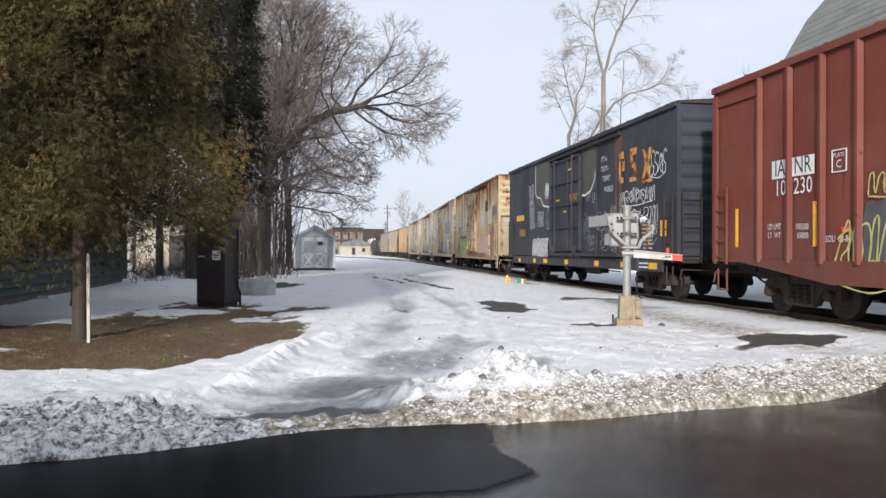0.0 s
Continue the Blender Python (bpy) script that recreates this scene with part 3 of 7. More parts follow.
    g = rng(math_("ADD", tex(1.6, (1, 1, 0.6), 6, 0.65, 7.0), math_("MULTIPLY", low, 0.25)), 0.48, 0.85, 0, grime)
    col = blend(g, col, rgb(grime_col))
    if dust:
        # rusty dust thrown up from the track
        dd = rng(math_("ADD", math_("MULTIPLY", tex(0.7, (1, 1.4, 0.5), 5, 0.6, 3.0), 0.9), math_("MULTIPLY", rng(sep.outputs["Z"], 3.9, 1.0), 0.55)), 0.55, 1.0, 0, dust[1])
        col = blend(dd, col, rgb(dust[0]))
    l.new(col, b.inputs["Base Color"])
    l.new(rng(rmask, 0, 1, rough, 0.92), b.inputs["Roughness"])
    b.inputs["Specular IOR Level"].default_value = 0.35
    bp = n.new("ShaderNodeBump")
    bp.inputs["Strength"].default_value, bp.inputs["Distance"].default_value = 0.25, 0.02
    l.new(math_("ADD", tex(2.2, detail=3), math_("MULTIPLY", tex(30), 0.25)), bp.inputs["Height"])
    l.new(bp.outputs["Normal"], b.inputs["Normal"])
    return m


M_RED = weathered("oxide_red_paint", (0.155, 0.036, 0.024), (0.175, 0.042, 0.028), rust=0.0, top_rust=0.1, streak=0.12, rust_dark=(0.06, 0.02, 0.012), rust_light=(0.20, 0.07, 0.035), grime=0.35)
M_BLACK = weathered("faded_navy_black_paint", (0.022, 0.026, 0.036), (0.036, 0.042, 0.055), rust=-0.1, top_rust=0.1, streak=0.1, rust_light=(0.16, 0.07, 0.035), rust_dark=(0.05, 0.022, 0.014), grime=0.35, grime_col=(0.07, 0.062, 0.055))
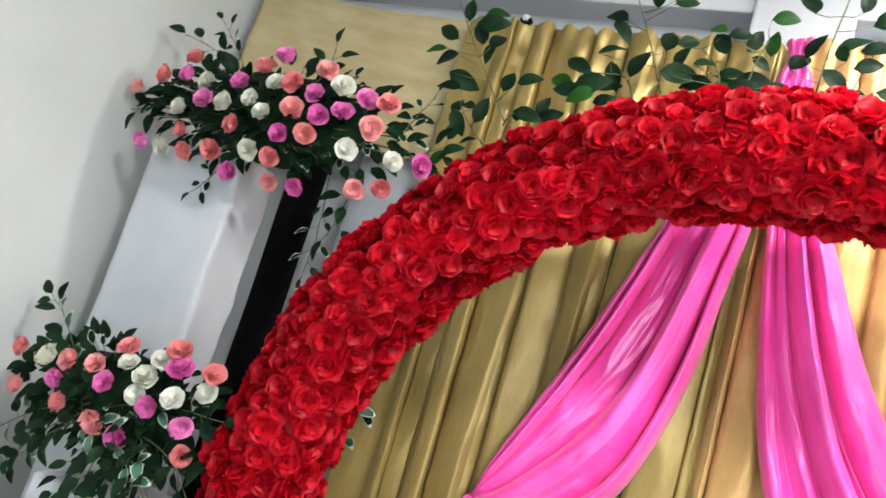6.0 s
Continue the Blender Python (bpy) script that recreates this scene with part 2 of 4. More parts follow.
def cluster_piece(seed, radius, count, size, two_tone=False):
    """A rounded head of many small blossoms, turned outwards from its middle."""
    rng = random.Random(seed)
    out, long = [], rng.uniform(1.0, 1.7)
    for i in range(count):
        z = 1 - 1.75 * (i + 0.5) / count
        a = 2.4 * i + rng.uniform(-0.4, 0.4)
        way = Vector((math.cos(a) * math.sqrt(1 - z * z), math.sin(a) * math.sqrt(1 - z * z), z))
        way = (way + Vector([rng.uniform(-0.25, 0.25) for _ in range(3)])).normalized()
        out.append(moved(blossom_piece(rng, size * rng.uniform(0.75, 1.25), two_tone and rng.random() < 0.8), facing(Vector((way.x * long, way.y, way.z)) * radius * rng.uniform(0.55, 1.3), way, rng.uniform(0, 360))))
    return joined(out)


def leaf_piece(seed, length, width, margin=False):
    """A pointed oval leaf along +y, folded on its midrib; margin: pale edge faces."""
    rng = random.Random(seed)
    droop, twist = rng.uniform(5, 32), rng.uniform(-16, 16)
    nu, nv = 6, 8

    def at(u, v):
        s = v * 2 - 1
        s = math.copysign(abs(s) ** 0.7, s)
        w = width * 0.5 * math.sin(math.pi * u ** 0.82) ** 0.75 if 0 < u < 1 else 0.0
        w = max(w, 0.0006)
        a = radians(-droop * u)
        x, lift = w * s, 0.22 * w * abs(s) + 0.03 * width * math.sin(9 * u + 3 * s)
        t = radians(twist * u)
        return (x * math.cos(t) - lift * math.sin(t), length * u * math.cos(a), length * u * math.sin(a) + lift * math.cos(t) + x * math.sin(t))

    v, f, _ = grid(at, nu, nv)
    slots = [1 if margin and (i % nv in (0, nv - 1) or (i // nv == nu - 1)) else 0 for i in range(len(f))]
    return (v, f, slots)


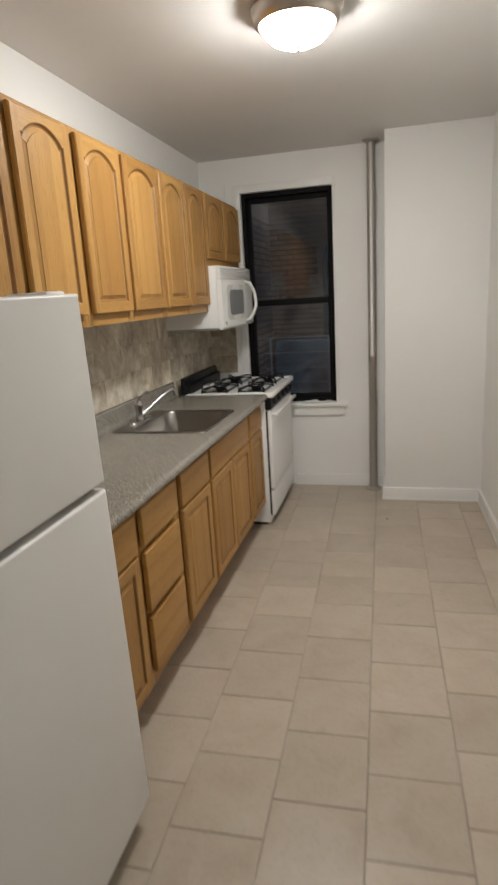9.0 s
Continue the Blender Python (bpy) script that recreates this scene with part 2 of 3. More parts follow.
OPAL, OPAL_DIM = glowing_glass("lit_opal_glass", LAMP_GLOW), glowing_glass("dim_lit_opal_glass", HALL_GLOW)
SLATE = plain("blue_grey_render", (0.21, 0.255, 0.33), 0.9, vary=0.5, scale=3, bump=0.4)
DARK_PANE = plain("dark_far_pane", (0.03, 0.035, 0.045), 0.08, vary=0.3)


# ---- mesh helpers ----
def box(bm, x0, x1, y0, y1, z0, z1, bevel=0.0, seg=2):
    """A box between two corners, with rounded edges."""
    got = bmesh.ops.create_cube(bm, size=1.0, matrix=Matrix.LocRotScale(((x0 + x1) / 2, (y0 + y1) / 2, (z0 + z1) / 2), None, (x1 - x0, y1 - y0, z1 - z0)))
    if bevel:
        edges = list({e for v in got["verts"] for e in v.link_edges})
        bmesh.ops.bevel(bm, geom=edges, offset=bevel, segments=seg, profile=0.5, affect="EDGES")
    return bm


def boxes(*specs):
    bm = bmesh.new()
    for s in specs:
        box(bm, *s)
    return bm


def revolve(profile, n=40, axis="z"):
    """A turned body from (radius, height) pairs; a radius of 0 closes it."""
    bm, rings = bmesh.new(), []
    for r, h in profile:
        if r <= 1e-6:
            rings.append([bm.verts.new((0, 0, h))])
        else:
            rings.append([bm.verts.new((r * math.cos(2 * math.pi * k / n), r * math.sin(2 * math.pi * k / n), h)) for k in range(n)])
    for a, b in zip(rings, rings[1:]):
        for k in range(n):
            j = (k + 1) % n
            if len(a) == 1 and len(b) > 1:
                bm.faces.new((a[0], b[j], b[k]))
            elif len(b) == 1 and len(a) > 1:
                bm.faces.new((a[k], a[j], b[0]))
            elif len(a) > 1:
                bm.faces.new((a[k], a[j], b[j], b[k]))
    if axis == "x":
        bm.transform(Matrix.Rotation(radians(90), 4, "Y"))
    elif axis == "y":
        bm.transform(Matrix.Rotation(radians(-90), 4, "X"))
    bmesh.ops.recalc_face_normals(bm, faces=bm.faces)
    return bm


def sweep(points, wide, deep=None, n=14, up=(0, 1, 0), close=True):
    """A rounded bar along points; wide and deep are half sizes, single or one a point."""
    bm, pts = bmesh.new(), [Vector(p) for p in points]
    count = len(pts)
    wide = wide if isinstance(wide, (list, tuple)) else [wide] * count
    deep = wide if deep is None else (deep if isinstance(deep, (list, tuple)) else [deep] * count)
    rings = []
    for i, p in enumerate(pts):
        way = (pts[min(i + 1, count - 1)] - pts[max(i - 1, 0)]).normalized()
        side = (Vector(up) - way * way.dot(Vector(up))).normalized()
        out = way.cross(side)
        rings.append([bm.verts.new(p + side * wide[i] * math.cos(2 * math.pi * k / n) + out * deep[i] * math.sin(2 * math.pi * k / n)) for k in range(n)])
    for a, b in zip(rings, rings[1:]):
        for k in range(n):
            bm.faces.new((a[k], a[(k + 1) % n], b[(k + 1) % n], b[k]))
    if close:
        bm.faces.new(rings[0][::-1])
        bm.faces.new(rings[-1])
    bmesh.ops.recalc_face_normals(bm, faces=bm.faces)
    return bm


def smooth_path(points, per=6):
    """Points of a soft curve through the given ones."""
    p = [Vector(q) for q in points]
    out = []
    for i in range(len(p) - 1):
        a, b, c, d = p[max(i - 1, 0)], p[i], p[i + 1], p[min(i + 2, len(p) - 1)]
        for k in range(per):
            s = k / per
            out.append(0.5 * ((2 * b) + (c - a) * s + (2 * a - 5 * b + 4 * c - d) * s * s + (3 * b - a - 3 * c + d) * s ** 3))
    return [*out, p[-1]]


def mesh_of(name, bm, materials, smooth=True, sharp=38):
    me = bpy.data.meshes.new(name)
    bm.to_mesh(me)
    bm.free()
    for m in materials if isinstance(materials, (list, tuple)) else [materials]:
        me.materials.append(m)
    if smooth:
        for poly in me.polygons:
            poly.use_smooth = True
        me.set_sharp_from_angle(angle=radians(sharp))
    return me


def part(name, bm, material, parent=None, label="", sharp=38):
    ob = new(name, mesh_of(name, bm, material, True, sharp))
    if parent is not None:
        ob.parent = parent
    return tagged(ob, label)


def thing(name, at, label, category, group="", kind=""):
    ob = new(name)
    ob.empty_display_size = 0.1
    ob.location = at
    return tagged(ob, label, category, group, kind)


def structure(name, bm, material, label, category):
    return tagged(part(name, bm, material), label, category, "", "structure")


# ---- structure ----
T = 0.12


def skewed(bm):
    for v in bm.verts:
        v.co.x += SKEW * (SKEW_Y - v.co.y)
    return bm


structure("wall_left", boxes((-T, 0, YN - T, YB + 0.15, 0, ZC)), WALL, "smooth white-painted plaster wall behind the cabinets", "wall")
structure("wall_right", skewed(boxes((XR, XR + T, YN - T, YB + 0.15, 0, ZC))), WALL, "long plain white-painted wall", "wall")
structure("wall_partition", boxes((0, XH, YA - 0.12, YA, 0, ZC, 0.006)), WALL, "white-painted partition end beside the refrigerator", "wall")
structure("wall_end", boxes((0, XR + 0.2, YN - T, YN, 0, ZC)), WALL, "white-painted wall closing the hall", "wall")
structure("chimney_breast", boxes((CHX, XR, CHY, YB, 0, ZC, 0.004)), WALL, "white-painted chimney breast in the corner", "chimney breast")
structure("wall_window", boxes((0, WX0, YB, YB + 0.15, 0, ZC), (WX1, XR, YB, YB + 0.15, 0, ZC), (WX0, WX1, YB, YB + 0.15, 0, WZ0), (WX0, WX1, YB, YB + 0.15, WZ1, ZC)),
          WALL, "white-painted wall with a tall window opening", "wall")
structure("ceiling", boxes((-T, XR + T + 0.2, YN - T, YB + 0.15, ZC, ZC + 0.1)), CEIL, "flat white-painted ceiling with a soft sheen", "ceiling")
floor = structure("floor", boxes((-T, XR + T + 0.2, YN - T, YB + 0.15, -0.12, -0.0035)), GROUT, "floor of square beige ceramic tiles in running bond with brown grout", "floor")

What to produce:
Find every line that includes the string "parts". Report how many there are and nothing else.

Finished answer:
3